1st Jan.: New Year’s Day at Lepe
I usually book double NCI watches on both Boxing Day and New Year’s Day. I figure that, since I no longer drink or celebrate the festivities, I will be at least one watchkeeper who is not suffering from the night before!
Boxing Day was dank with mist in the air. Nonetheless there was a procession of groups of swimmers each spending a very short time in the water. By the afternoon when the tide retreated Lepe spit was busy with people.
New Year’s Day morning was very different. It was the windiest I’ve known it at Lepe, walking across the grass was a battle against the wind. For the whole morning the wind was gale force 8, the waves on the shore were large, and there was nobody on or in the water except for two youths who had a short wade in the waves. We heard from Calshot that two foil pumpers had landed having set off from Lymington. We did not see them pass so they must have been quite far out.
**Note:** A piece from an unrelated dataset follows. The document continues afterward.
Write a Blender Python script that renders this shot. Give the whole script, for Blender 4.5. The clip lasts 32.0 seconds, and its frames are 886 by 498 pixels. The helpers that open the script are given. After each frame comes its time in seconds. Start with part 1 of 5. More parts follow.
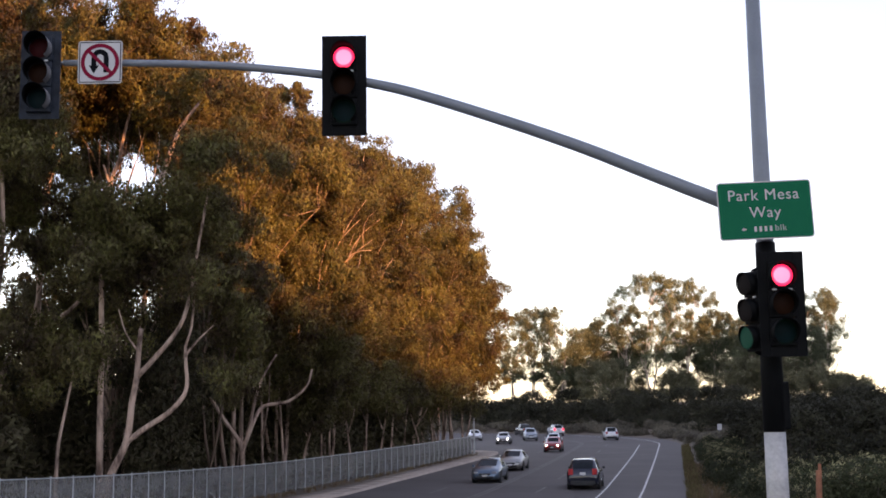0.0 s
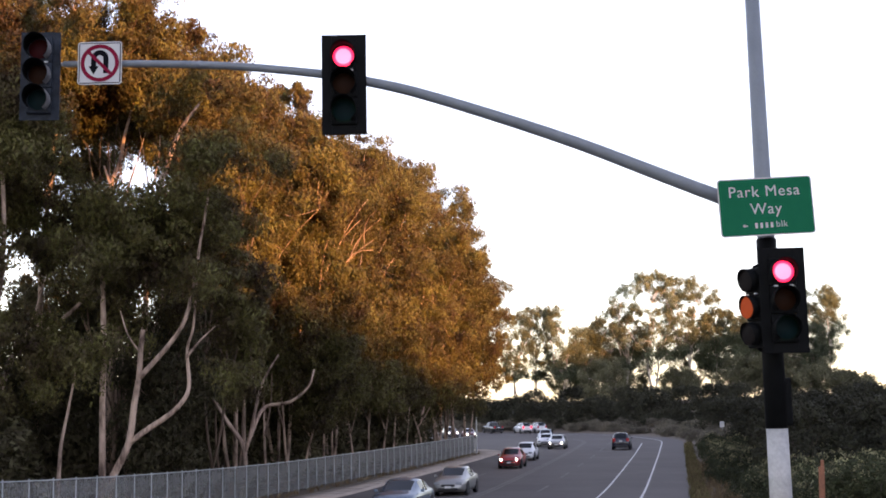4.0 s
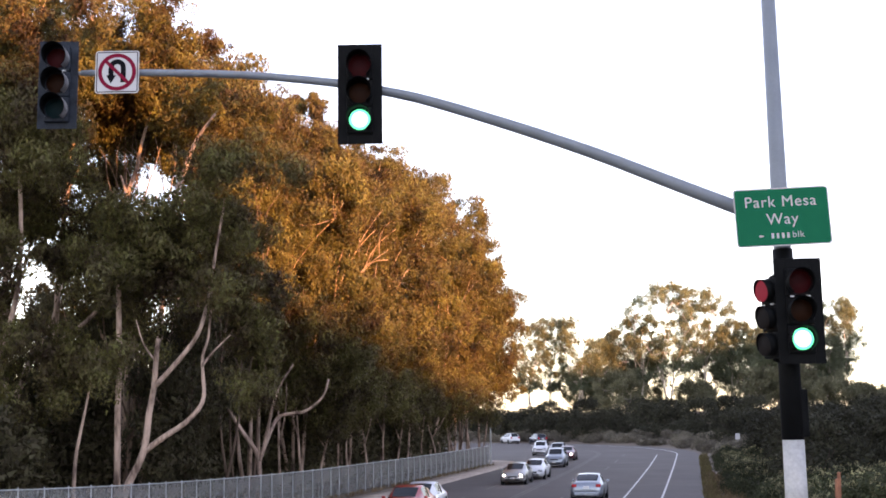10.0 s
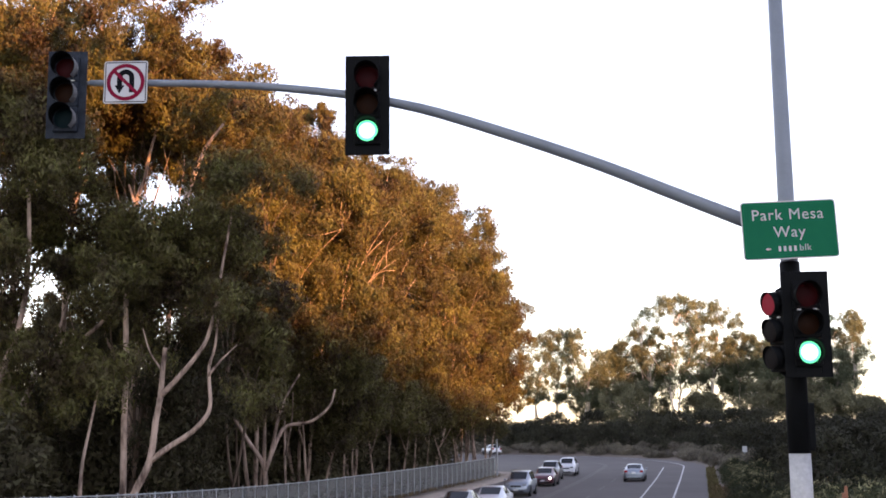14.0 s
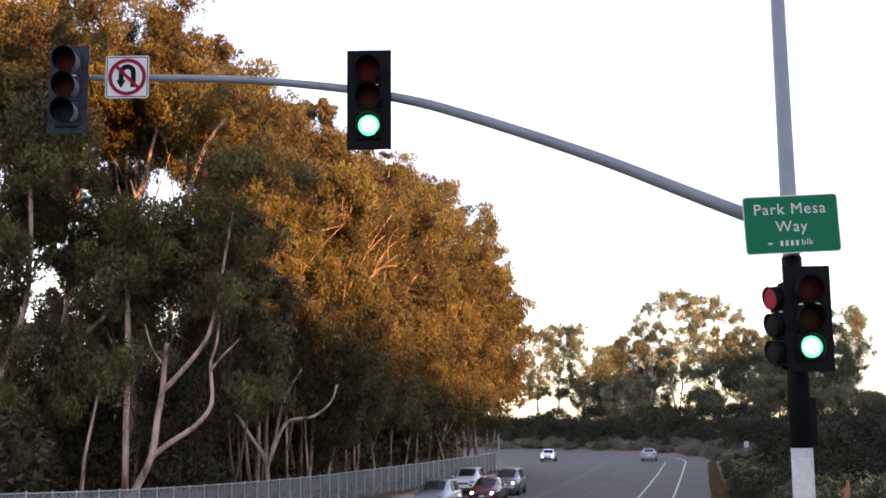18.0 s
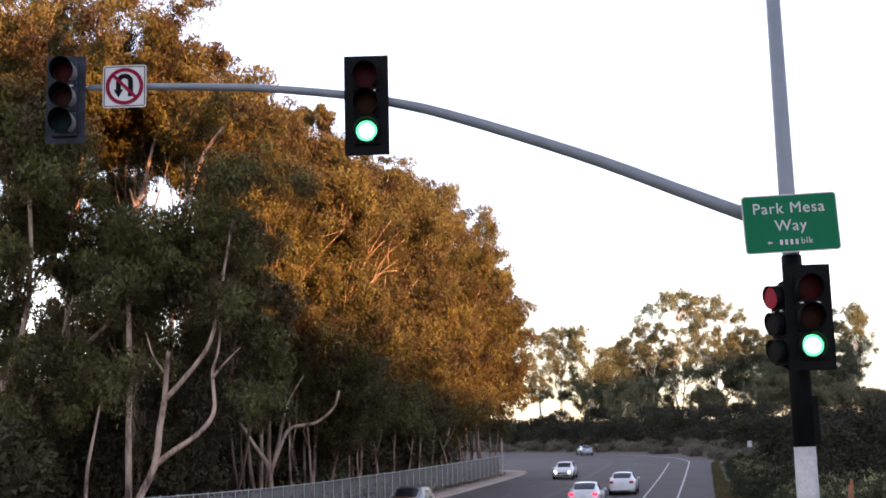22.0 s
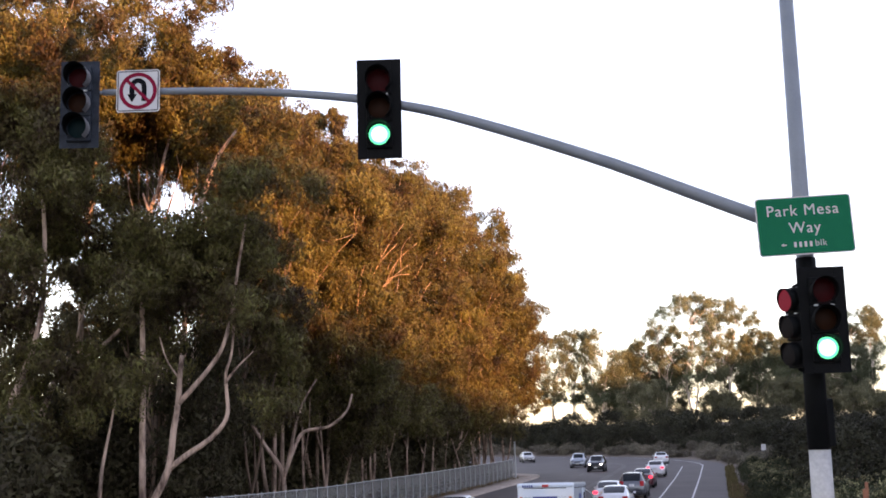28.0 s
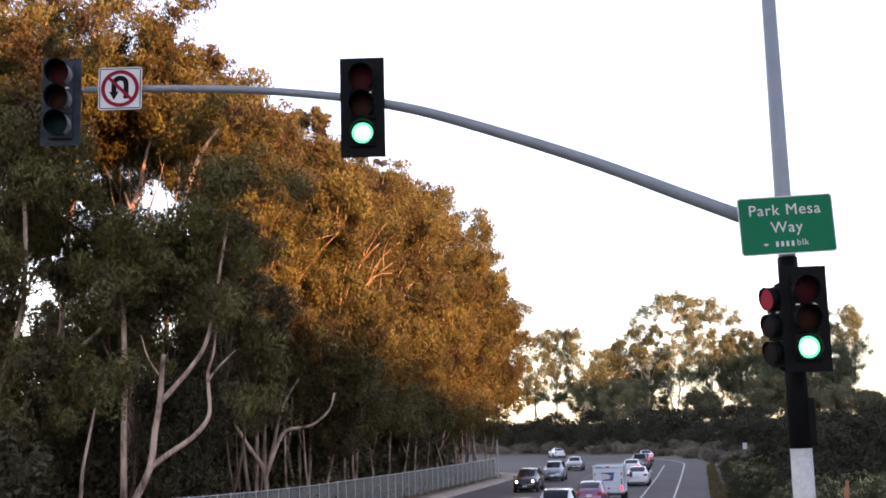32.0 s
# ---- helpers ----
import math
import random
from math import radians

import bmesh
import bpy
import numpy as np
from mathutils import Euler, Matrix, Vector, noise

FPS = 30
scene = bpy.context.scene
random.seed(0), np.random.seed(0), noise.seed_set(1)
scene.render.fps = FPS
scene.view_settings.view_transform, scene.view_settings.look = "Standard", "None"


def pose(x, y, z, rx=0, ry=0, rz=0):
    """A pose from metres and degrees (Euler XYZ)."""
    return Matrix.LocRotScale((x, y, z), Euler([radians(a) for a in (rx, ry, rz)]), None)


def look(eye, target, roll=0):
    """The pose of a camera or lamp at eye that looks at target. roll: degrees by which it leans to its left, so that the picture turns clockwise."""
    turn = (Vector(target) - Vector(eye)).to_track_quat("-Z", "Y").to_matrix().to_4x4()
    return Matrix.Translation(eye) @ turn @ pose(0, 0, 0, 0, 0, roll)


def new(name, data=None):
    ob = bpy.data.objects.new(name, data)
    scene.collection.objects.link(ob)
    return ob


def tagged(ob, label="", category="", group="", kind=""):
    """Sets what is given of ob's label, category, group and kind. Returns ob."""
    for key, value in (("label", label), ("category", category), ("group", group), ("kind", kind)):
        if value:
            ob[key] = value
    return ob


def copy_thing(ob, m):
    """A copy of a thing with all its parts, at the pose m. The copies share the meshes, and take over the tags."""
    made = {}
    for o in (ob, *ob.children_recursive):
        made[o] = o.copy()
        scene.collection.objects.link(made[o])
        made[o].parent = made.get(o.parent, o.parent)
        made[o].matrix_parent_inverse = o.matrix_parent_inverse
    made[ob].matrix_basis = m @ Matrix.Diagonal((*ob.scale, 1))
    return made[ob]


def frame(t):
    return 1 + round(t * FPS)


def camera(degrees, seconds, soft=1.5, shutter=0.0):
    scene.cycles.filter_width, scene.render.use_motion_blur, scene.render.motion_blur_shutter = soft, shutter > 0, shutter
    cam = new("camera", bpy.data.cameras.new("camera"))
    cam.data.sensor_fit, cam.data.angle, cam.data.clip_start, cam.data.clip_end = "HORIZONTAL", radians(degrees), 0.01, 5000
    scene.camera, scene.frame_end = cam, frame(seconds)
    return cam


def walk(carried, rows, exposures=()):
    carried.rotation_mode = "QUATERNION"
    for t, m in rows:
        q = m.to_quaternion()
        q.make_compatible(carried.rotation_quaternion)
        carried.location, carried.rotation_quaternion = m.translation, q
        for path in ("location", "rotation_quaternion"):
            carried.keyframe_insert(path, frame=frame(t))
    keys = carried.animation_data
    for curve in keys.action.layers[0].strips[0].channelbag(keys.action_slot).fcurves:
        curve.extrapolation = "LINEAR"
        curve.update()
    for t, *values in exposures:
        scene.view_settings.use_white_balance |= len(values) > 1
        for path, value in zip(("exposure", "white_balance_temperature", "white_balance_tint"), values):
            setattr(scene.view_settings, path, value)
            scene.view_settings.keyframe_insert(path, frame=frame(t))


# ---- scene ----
import collections

# ------------------------------------------------------------- camera and its way
cam = camera(40.8, 32.0, soft=1.75)
PATH = [
    (0.0, -0.005, 0.000, 2.203, -0.016, 7.946, -0.807),
    (0.5, -0.011, 0.008, 2.200, 0.111, 8.065, -0.768),
    (1.0, -0.011, 0.006, 2.202, 0.110, 7.590, -0.834),
    (1.5, -0.014, -0.004, 2.191, 0.138, 7.561, -0.876),
    (2.0, -0.004, 0.008, 2.194, 0.030, 7.597, -0.965),
    (2.5, -0.004, 0.008, 2.194, 0.075, 7.798, -1.030),
    (3.0, -0.003, 0.000, 2.198, 0.000, 7.758, -1.032),
    (3.5, -0.001, 0.005, 2.194, 0.012, 7.946, -1.099),
    (5.5, -0.005, 0.003, 2.188, 0.189, 7.783, -1.408),
    (6.0, -0.007, 0.003, 2.182, 0.430, 7.888, -1.279),
    (6.5, -0.006, -0.003, 2.186, 0.458, 7.794, -1.188),
    (7.0, -0.005, 0.009, 2.183, 0.872, 7.606, -0.857),
    (7.5, -0.005, -0.006, 2.183, 0.761, 7.700, -0.827),
    (8.0, -0.008, 0.001, 2.175, 0.642, 7.912, -0.936),
    (8.5, -0.007, -0.001, 2.179, 0.776, 7.832, -1.001),
    (9.0, -0.009, -0.005, 2.177, 0.818, 7.587, -1.017),
    (9.5, -0.006, -0.000, 2.178, 0.865, 8.169, -0.939),
    (10.0, -0.005, 0.008, 2.175, 0.760, 8.436, -0.885),
    (10.5, -0.004, 0.001, 2.173, 0.761, 8.424, -0.878),
    (11.0, -0.005, -0.001, 2.174, 0.745, 8.438, -0.906),
    (11.5, 0.000, 0.005, 2.180, 0.868, 8.409, -0.980),
    (12.0, -0.003, -0.001, 2.173, 0.903, 8.749, -1.010),
    (12.5, 0.001, 0.008, 2.180, 1.062, 8.815, -0.820),
    (13.0, -0.002, 0.013, 2.183, 1.186, 8.924, -0.644),
    (13.5, -0.003, 0.006, 2.177, 1.190, 8.860, -0.608),
    (14.0, 0.007, 0.001, 2.183, 1.113, 8.950, -0.534),
    (14.5, -0.002, 0.009, 2.175, 1.005, 8.543, -0.647),
    (16.5, -0.003, 0.003, 2.173, 1.233, 8.646, -0.655),
    (17.0, 0.002, -0.002, 2.181, 1.183, 8.638, -0.644),
    (17.5, 0.002, 0.005, 2.179, 1.189, 8.788, -0.569),
    (18.0, 0.005, 0.008, 2.174, 1.195, 8.730, -0.548),
    (18.5, 0.005, -0.001, 2.182, 1.140, 8.827, -0.618),
    (19.0, 0.009, 0.004, 2.177, 1.197, 8.988, -0.651),
    (19.5, 0.011, 0.004, 2.181, 1.110, 9.093, -0.704),
    (20.0, 0.013, 0.013, 2.176, 1.138, 8.912, -0.811),
    (20.5, 0.009, 0.007, 2.175, 1.125, 8.926, -0.904),
    (21.0, 0.008, 0.001, 2.185, 1.060, 8.920, -1.069),
    (21.5, 0.006, 0.008, 2.176, 1.118, 9.022, -1.276),
    (22.0, 0.010, 0.004, 2.175, 1.196, 8.930, -1.442),
    (22.5, 0.013, 0.017, 2.182, 1.200, 9.132, -1.510),
    (23.0, 0.012, 0.009, 2.182, 0.997, 9.338, -1.651),
    (23.5, 0.011, 0.009, 2.181, 0.957, 9.398, -1.755),
    (24.0, 0.012, 0.010, 2.177, 0.971, 9.408, -1.796),
    (24.5, 0.004, -0.002, 2.175, 1.141, 9.458, -1.880),
    (26.5, -0.008, 0.004, 2.174, 1.169, 9.561, -1.888),
    (27.0, 0.003, -0.005, 2.174, 1.221, 9.460, -1.803),
    (27.5, -0.009, 0.000, 2.173, 1.483, 9.256, -1.738),
    (28.0, -0.000, 0.003, 2.172, 1.789, 9.113, -1.504),
    (28.5, 0.003, 0.009, 2.173, 1.609, 9.045, -1.424),
    (29.0, 0.004, 0.002, 2.175, 1.325, 8.961, -1.403),
    (29.5, -0.001, 0.000, 2.169, 1.274, 8.772, -1.545),
    (30.0, 0.003, 0.003, 2.173, 1.234, 9.221, -1.584),
    (30.5, -0.004, 0.000, 2.173, 1.348, 8.882, -1.676),
    (31.0, -0.003, -0.001, 2.171, 1.365, 8.966, -1.744),
    (31.5, -0.002, 0.002, 2.176, 1.228, 9.036, -1.775),
    (32.0, -0.005, 0.015, 2.172, 0.954, 9.042, -1.532),
]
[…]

Waves were breaking over the seafront road to Exbury. Most cars turned around but a few drivers demonstrated their 4×4’s by driving through the flooded road. The next time I drove along it there was still lots of sand and shingle across the road, so their cars would have been hit by a bit more than salt water spray!
At 1230 the front came through with a short period of heavy rain. The waves disappeared almost instantly. It was a good demonstration of how the short fetch waves were purely wind driven (the wind was SSW). When the wind dropped the waves disappeared.